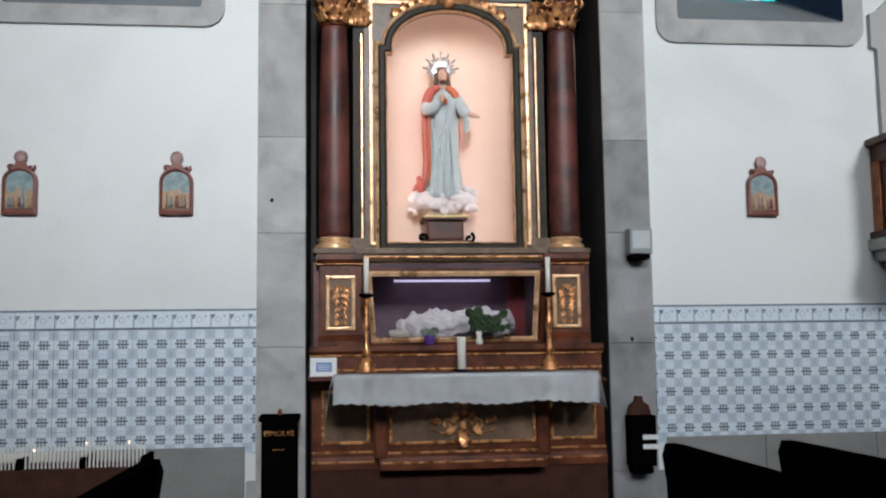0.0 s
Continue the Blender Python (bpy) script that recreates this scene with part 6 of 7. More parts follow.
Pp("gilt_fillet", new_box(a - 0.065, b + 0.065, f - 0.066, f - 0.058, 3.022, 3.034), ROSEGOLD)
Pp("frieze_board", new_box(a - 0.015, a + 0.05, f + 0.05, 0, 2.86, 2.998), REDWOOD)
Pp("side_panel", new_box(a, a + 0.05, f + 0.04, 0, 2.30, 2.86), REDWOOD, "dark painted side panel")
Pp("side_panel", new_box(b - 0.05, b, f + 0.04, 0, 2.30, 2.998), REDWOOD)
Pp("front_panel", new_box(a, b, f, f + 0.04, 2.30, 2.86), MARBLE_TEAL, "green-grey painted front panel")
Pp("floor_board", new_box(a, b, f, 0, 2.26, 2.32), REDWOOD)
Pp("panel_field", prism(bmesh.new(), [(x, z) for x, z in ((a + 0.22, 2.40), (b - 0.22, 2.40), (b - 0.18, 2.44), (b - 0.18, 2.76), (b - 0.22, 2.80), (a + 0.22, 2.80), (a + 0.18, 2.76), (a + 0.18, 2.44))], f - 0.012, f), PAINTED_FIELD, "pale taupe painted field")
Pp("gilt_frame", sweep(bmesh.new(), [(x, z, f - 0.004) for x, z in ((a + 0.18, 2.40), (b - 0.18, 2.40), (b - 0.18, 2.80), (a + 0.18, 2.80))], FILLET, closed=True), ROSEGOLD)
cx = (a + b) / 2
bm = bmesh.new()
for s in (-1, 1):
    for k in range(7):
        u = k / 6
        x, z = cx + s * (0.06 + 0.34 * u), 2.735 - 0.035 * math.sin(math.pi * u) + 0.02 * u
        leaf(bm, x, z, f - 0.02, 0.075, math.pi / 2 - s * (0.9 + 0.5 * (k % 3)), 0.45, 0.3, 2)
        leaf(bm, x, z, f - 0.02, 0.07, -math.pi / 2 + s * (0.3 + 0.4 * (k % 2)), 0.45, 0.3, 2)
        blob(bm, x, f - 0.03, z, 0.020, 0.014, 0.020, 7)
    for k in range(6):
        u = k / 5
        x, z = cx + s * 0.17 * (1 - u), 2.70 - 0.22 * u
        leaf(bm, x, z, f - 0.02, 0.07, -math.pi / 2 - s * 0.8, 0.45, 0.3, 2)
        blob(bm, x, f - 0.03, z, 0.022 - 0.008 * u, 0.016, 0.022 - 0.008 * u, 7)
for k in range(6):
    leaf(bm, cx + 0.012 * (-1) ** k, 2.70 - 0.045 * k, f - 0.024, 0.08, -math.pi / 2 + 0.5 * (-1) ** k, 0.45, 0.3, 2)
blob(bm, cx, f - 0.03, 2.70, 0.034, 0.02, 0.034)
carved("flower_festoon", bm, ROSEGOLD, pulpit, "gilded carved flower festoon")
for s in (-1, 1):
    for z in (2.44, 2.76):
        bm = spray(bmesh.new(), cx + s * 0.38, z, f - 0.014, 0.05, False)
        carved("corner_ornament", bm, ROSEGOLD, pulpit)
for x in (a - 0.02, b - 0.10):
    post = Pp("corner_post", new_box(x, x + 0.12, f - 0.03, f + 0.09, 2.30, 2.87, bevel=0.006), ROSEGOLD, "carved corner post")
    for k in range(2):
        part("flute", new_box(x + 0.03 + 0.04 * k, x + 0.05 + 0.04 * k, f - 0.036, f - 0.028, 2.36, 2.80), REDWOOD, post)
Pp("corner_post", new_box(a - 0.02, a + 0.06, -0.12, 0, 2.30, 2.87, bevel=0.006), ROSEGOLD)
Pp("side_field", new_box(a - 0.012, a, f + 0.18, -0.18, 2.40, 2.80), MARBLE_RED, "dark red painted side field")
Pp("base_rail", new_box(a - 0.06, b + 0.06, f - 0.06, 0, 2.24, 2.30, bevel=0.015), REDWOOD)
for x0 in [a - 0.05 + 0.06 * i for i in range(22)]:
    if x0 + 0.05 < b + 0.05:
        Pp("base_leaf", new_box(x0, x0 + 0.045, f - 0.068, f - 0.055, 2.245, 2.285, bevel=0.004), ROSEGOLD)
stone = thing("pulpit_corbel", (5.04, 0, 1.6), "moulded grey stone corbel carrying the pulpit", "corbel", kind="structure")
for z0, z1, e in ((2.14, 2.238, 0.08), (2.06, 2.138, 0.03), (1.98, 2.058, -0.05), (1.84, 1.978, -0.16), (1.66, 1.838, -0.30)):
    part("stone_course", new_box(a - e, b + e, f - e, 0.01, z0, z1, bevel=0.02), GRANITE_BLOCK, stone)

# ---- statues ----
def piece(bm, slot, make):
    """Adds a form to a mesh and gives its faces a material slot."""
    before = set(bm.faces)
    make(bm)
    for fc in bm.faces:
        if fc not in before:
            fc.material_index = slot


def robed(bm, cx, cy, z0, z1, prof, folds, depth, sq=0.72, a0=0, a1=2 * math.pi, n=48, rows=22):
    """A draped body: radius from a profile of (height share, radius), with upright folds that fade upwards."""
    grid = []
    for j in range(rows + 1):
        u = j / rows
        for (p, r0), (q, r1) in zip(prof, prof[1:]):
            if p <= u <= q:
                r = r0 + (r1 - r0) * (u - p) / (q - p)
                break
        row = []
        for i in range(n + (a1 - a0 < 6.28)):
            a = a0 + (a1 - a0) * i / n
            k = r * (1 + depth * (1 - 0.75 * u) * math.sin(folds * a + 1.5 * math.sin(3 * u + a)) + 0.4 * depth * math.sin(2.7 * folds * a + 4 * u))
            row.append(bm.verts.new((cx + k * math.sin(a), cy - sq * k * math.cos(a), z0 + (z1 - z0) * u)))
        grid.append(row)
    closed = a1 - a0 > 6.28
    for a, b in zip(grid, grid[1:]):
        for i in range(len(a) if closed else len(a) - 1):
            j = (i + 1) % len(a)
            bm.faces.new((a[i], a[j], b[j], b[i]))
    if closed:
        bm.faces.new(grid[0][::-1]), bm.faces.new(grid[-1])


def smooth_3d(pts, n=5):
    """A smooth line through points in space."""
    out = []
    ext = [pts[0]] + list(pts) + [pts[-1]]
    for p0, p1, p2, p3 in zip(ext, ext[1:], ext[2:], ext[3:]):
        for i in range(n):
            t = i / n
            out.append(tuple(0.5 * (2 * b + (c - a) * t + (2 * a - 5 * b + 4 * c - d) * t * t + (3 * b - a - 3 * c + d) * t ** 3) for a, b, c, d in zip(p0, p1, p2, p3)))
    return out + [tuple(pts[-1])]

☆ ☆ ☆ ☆

• **Exercise instructions**
Take the listing above and print it exactly, apart from the pictures.

• **Result of this exercise**
0.0 s
Continue the Blender Python (bpy) script that recreates this scene with part 6 of 7. More parts follow.
Pp("gilt_fillet", new_box(a - 0.065, b + 0.065, f - 0.066, f - 0.058, 3.022, 3.034), ROSEGOLD)
Pp("frieze_board", new_box(a - 0.015, a + 0.05, f + 0.05, 0, 2.86, 2.998), REDWOOD)
Pp("side_panel", new_box(a, a + 0.05, f + 0.04, 0, 2.30, 2.86), REDWOOD, "dark painted side panel")
Pp("side_panel", new_box(b - 0.05, b, f + 0.04, 0, 2.30, 2.998), REDWOOD)
Pp("front_panel", new_box(a, b, f, f + 0.04, 2.30, 2.86), MARBLE_TEAL, "green-grey painted front panel")
Pp("floor_board", new_box(a, b, f, 0, 2.26, 2.32), REDWOOD)
Pp("panel_field", prism(bmesh.new(), [(x, z) for x, z in ((a + 0.22, 2.40), (b - 0.22, 2.40), (b - 0.18, 2.44), (b - 0.18, 2.76), (b - 0.22, 2.80), (a + 0.22, 2.80), (a + 0.18, 2.76), (a + 0.18, 2.44))], f - 0.012, f), PAINTED_FIELD, "pale taupe painted field")
Pp("gilt_frame", sweep(bmesh.new(), [(x, z, f - 0.004) for x, z in ((a + 0.18, 2.40), (b - 0.18, 2.40), (b - 0.18, 2.80), (a + 0.18, 2.80))], FILLET, closed=True), ROSEGOLD)
cx = (a + b) / 2
bm = bmesh.new()
for s in (-1, 1):
    for k in range(7):
        u = k / 6
        x, z = cx + s * (0.06 + 0.34 * u), 2.735 - 0.035 * math.sin(math.pi * u) + 0.02 * u
        leaf(bm, x, z, f - 0.02, 0.075, math.pi / 2 - s * (0.9 + 0.5 * (k % 3)), 0.45, 0.3, 2)
        leaf(bm, x, z, f - 0.02, 0.07, -math.pi / 2 + s * (0.3 + 0.4 * (k % 2)), 0.45, 0.3, 2)
        blob(bm, x, f - 0.03, z, 0.020, 0.014, 0.020, 7)
    for k in range(6):
        u = k / 5
        x, z = cx + s * 0.17 * (1 - u), 2.70 - 0.22 * u
        leaf(bm, x, z, f - 0.02, 0.07, -math.pi / 2 - s * 0.8, 0.45, 0.3, 2)
        blob(bm, x, f - 0.03, z, 0.022 - 0.008 * u, 0.016, 0.022 - 0.008 * u, 7)
for k in range(6):
    leaf(bm, cx + 0.012 * (-1) ** k, 2.70 - 0.045 * k, f - 0.024, 0.08, -math.pi / 2 + 0.5 * (-1) ** k, 0.45, 0.3, 2)
blob(bm, cx, f - 0.03, 2.70, 0.034, 0.02, 0.034)
carved("flower_festoon", bm, ROSEGOLD, pulpit, "gilded carved flower festoon")
for s in (-1, 1):
    for z in (2.44, 2.76):
        bm = spray(bmesh.new(), cx + s * 0.38, z, f - 0.014, 0.05, False)
        carved("corner_ornament", bm, ROSEGOLD, pulpit)
for x in (a - 0.02, b - 0.10):
    post = Pp("corner_post", new_box(x, x + 0.12, f - 0.03, f + 0.09, 2.30, 2.87, bevel=0.006), ROSEGOLD, "carved corner post")
    for k in range(2):
        part("flute", new_box(x + 0.03 + 0.04 * k, x + 0.05 + 0.04 * k, f - 0.036, f - 0.028, 2.36, 2.80), REDWOOD, post)
Pp("corner_post", new_box(a - 0.02, a + 0.06, -0.12, 0, 2.30, 2.87, bevel=0.006), ROSEGOLD)
Pp("side_field", new_box(a - 0.012, a, f + 0.18, -0.18, 2.40, 2.80), MARBLE_RED, "dark red painted side field")
Pp("base_rail", new_box(a - 0.06, b + 0.06, f - 0.06, 0, 2.24, 2.30, bevel=0.015), REDWOOD)
for x0 in [a - 0.05 + 0.06 * i for i in range(22)]:
    if x0 + 0.05 < b + 0.05:
        Pp("base_leaf", new_box(x0, x0 + 0.045, f - 0.068, f - 0.055, 2.245, 2.285, bevel=0.004), ROSEGOLD)
stone = thing("pulpit_corbel", (5.04, 0, 1.6), "moulded grey stone corbel carrying the pulpit", "corbel", kind="structure")
for z0, z1, e in ((2.14, 2.238, 0.08), (2.06, 2.138, 0.03), (1.98, 2.058, -0.05), (1.84, 1.978, -0.16), (1.66, 1.838, -0.30)):
    part("stone_course", new_box(a - e, b + e, f - e, 0.01, z0, z1, bevel=0.02), GRANITE_BLOCK, stone)

# ---- statues ----
def piece(bm, slot, make):
    """Adds a form to a mesh and gives its faces a material slot."""
    before = set(bm.faces)
    make(bm)
    for fc in bm.faces:
        if fc not in before:
            fc.material_index = slot


def robed(bm, cx, cy, z0, z1, prof, folds, depth, sq=0.72, a0=0, a1=2 * math.pi, n=48, rows=22):
    """A draped body: radius from a profile of (height share, radius), with upright folds that fade upwards."""
    grid = []
    for j in range(rows + 1):
        u = j / rows
        for (p, r0), (q, r1) in zip(prof, prof[1:]):
            if p <= u <= q:
                r = r0 + (r1 - r0) * (u - p) / (q - p)
                break
        row = []
        for i in range(n + (a1 - a0 < 6.28)):
            a = a0 + (a1 - a0) * i / n
            k = r * (1 + depth * (1 - 0.75 * u) * math.sin(folds * a + 1.5 * math.sin(3 * u + a)) + 0.4 * depth * math.sin(2.7 * folds * a + 4 * u))
            row.append(bm.verts.new((cx + k * math.sin(a), cy - sq * k * math.cos(a), z0 + (z1 - z0) * u)))
        grid.append(row)
    closed = a1 - a0 > 6.28
    for a, b in zip(grid, grid[1:]):
        for i in range(len(a) if closed else len(a) - 1):
            j = (i + 1) % len(a)
            bm.faces.new((a[i], a[j], b[j], b[i]))
    if closed:
        bm.faces.new(grid[0][::-1]), bm.faces.new(grid[-1])


def smooth_3d(pts, n=5):
    """A smooth line through points in space."""
    out = []
    ext = [pts[0]] + list(pts) + [pts[-1]]
    for p0, p1, p2, p3 in zip(ext, ext[1:], ext[2:], ext[3:]):
        for i in range(n):
            t = i / n
            out.append(tuple(0.5 * (2 * b + (c - a) * t + (2 * a - 5 * b + 4 * c - d) * t * t + (3 * b - a - 3 * c + d) * t ** 3) for a, b, c, d in zip(p0, p1, p2, p3)))
    return out + [tuple(pts[-1])]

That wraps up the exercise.